Quote exactly the lines from the line containing "made[o].parent = made.get(o.parent, o.parent)" to the line containing "carried.location, carried.rotation_quaternion = m.translation, q", both lines included, please, and nothing more.

# # # #

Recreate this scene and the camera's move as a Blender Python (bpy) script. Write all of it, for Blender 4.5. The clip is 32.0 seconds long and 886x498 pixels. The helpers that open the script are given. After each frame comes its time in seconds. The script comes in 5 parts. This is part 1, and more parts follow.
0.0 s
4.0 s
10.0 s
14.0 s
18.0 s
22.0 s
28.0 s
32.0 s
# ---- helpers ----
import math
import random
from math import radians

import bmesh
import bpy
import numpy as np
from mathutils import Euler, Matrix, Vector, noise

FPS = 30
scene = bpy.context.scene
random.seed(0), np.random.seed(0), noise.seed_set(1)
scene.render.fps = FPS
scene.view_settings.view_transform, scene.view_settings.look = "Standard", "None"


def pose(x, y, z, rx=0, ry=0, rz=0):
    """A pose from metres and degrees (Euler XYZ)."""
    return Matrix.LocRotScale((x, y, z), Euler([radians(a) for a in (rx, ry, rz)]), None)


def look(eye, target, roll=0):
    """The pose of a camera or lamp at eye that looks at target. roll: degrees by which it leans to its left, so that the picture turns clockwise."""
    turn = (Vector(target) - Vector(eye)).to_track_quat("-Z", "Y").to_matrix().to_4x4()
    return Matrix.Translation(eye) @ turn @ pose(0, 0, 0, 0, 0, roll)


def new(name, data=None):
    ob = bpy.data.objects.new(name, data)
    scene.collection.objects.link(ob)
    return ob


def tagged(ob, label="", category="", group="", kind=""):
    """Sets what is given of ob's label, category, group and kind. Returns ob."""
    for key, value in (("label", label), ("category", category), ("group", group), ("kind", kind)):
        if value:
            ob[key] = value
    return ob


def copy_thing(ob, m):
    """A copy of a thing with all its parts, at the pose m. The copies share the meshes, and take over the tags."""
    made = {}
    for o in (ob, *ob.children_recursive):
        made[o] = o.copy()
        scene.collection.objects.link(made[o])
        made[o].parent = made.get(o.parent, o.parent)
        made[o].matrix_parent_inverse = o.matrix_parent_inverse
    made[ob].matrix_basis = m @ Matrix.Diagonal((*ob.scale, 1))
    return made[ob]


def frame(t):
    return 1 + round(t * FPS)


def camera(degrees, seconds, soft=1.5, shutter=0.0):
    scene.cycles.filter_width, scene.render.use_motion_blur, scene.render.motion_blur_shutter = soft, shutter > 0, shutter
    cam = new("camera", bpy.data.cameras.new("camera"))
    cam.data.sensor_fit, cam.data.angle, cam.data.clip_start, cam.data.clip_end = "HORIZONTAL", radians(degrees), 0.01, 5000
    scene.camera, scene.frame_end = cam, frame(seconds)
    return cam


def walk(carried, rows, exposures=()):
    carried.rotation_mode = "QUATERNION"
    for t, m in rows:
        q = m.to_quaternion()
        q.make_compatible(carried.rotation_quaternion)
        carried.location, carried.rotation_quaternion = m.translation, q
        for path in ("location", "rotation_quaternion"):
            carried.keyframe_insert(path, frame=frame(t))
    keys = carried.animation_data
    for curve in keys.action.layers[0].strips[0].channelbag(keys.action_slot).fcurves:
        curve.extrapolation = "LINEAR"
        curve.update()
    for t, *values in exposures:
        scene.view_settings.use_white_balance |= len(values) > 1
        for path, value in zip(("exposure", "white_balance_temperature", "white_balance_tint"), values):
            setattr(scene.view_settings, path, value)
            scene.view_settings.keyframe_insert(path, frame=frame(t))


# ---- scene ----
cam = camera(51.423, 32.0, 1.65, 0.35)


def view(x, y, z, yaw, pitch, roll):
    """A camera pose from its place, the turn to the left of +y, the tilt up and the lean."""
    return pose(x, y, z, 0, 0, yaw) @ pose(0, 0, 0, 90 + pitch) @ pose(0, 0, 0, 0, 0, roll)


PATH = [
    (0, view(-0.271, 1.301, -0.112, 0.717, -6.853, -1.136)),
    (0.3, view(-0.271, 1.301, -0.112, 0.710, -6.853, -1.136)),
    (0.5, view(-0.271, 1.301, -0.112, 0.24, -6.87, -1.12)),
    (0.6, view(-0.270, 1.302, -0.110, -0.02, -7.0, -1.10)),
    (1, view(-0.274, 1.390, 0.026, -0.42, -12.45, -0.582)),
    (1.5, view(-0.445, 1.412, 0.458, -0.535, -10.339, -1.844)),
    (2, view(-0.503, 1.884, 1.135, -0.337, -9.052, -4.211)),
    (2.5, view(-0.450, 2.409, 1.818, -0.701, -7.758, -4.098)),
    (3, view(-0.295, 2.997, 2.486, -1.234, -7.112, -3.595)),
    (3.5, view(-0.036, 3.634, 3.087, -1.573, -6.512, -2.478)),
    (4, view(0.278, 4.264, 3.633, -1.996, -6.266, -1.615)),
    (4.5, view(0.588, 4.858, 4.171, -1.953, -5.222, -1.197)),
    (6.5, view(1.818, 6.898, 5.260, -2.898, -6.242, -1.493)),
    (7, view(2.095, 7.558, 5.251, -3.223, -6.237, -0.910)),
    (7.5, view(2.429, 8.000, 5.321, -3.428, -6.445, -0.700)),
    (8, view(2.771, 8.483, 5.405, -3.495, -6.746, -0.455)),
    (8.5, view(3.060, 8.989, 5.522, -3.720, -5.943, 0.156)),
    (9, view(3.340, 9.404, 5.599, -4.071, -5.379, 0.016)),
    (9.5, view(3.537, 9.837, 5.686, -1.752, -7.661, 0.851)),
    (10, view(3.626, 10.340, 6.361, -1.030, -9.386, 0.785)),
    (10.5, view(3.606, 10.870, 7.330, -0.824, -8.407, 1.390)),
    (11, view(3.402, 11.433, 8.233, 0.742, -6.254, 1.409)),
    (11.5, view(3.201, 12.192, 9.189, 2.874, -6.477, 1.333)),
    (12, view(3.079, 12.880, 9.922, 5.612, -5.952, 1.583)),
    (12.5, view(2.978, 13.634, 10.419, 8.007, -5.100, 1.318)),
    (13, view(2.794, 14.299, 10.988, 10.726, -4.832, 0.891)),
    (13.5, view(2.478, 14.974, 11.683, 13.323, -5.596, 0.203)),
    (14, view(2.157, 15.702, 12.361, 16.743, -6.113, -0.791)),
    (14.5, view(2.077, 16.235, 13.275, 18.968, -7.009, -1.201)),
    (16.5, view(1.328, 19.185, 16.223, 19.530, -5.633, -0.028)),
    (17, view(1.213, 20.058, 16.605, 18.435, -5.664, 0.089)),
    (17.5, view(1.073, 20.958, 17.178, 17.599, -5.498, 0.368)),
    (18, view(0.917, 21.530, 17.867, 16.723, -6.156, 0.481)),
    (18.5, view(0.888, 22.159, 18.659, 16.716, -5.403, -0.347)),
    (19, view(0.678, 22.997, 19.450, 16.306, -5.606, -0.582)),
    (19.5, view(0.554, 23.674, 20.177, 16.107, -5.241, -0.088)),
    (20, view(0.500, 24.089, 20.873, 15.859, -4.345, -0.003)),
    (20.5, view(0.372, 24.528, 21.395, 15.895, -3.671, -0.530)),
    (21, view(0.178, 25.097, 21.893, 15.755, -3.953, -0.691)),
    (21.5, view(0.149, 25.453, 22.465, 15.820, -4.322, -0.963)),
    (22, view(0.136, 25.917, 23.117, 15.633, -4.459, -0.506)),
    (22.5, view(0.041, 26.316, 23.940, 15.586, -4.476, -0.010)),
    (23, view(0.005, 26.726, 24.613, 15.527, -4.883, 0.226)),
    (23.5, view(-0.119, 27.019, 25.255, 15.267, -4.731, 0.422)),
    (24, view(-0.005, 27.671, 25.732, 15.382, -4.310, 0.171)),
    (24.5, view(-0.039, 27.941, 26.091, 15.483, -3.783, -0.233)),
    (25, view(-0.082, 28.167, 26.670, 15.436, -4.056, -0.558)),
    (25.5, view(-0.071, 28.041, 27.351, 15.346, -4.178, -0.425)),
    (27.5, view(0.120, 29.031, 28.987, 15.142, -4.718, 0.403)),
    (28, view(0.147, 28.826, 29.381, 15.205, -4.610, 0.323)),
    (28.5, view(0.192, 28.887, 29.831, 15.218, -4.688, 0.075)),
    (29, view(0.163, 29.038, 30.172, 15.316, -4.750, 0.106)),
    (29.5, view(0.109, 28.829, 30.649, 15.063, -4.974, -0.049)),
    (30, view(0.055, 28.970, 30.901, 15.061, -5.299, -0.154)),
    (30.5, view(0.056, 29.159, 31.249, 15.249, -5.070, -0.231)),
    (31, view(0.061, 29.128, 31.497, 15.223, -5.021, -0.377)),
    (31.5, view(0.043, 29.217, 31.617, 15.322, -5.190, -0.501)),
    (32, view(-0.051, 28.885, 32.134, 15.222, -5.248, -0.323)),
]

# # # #

_Output for this task:_
        made[o].parent = made.get(o.parent, o.parent)
        made[o].matrix_parent_inverse = o.matrix_parent_inverse
    made[ob].matrix_basis = m @ Matrix.Diagonal((*ob.scale, 1))
    return made[ob]


def frame(t):
    return 1 + round(t * FPS)


def camera(degrees, seconds, soft=1.5, shutter=0.0):
    scene.cycles.filter_width, scene.render.use_motion_blur, scene.render.motion_blur_shutter = soft, shutter > 0, shutter
    cam = new("camera", bpy.data.cameras.new("camera"))
    cam.data.sensor_fit, cam.data.angle, cam.data.clip_start, cam.data.clip_end = "HORIZONTAL", radians(degrees), 0.01, 5000
    scene.camera, scene.frame_end = cam, frame(seconds)
    return cam


def walk(carried, rows, exposures=()):
    carried.rotation_mode = "QUATERNION"
    for t, m in rows:
        q = m.to_quaternion()
        q.make_compatible(carried.rotation_quaternion)
        carried.location, carried.rotation_quaternion = m.translation, q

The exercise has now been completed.